Highly suspect verdict
Clearly, the German investigators knew more than enough about Kӧhler and his involvement with neo-Nazi groups to make the verdict by the Federal Prosecutor’s Office that there was “no evidence whatsoever” that “third parties could have influenced Kӧhler” highly suspect.
Whatever the reasons for the cover up in 1981 at the time the case against Kӧhler was closed, the explosion, deaths and arrests in Zwickau earlier this month demonstrate that the climate for right wing native born extremist violence has not disappeared from the German political scene.
The NSU may have had a base in the East but its operations – murders, bombings and bank robberies occurred throughout the country.
Revelations of "Structures we never imagined" - Angela Merkl
Angela Merkl’s commented to reporters on Sunday that the crimes in the Zwickau case revealed “structures we never imagined.” But what are they? How deep are their roots?
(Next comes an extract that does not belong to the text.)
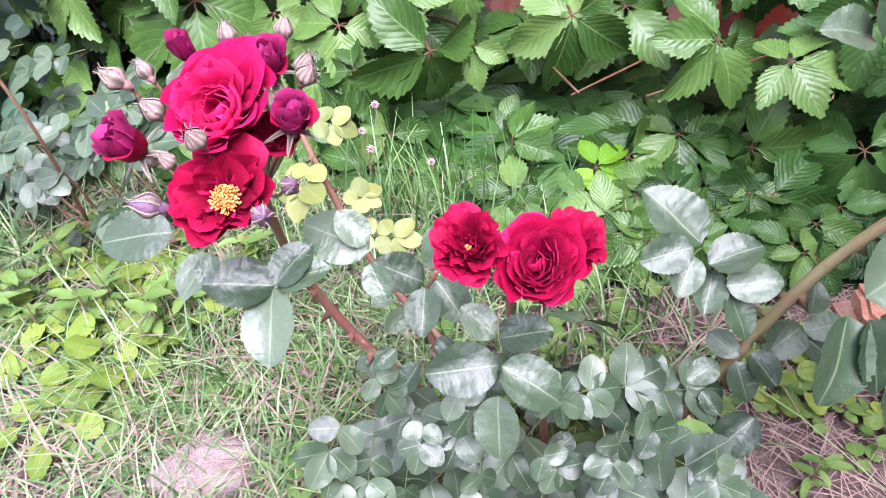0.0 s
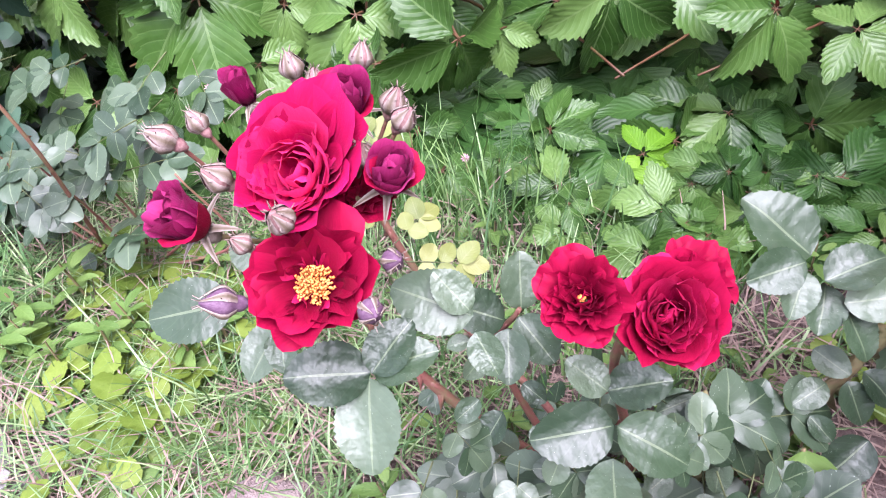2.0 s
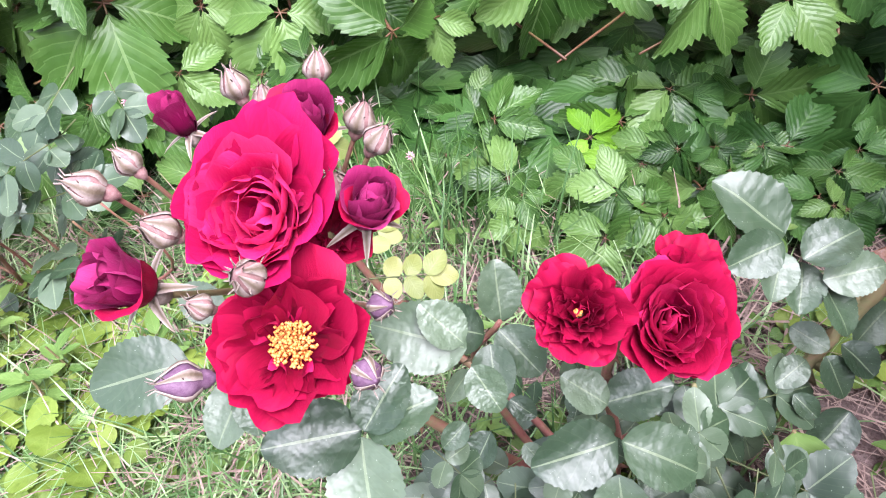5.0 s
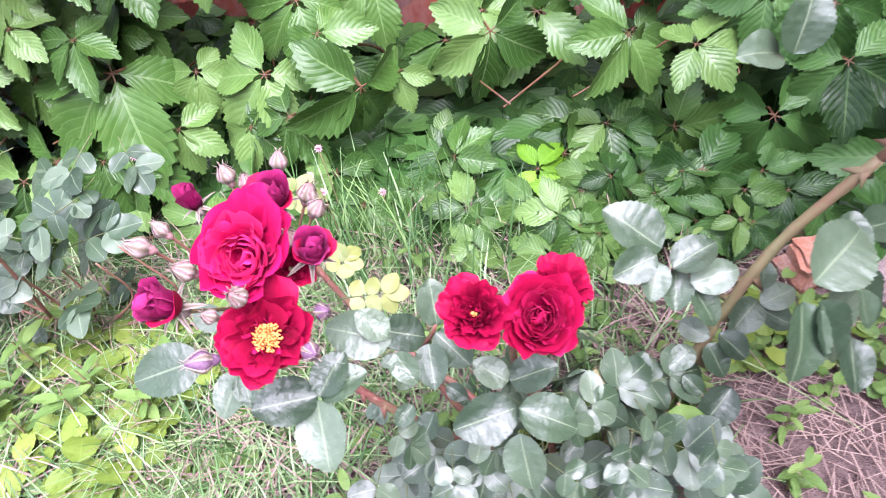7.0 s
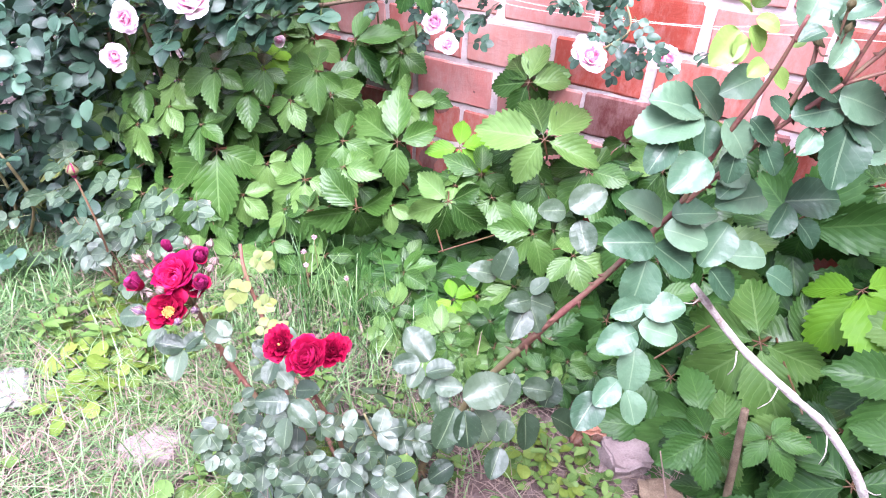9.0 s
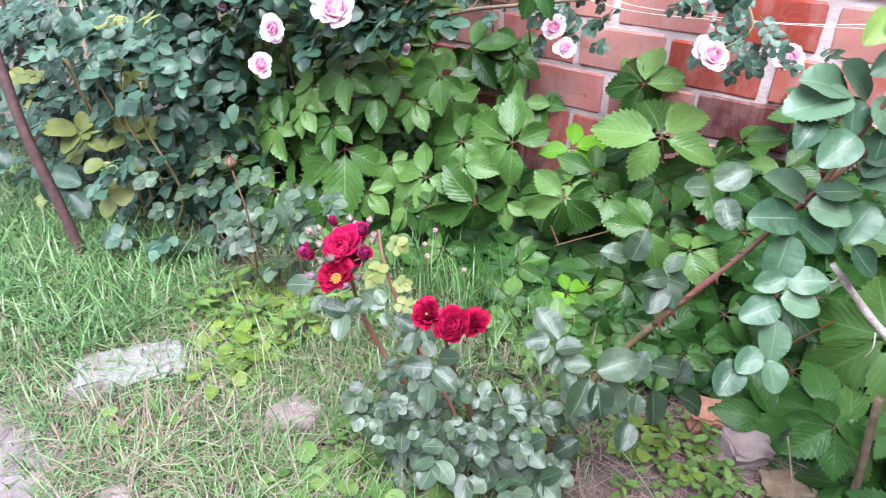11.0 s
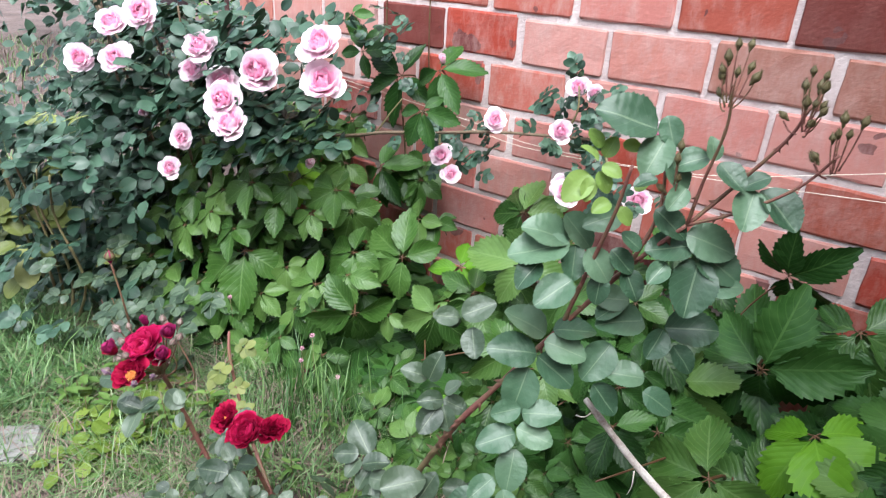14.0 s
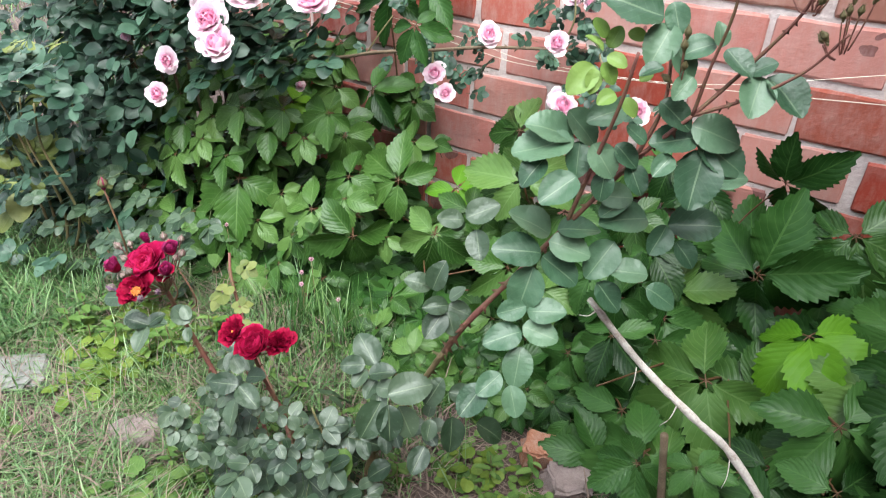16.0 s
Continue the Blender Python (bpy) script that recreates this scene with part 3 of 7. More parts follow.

Will Germany, therefore, begin to confront truthfully these secretive elements in its own society especially in an era of anti-immigrant bashing that extends throughout a troubled Europe? The NDP is small; Germany’s militant neo-Nazi right is even smaller.
German government policies since the end of World War II have rigorously opposed such dangerous ideology and consequent actions. The secret “structures” and the people supporting them need to be publicly revealed and dealt with through the criminal justice system. Then, and only then, can today’s strong Germany rid itself of its troubled past.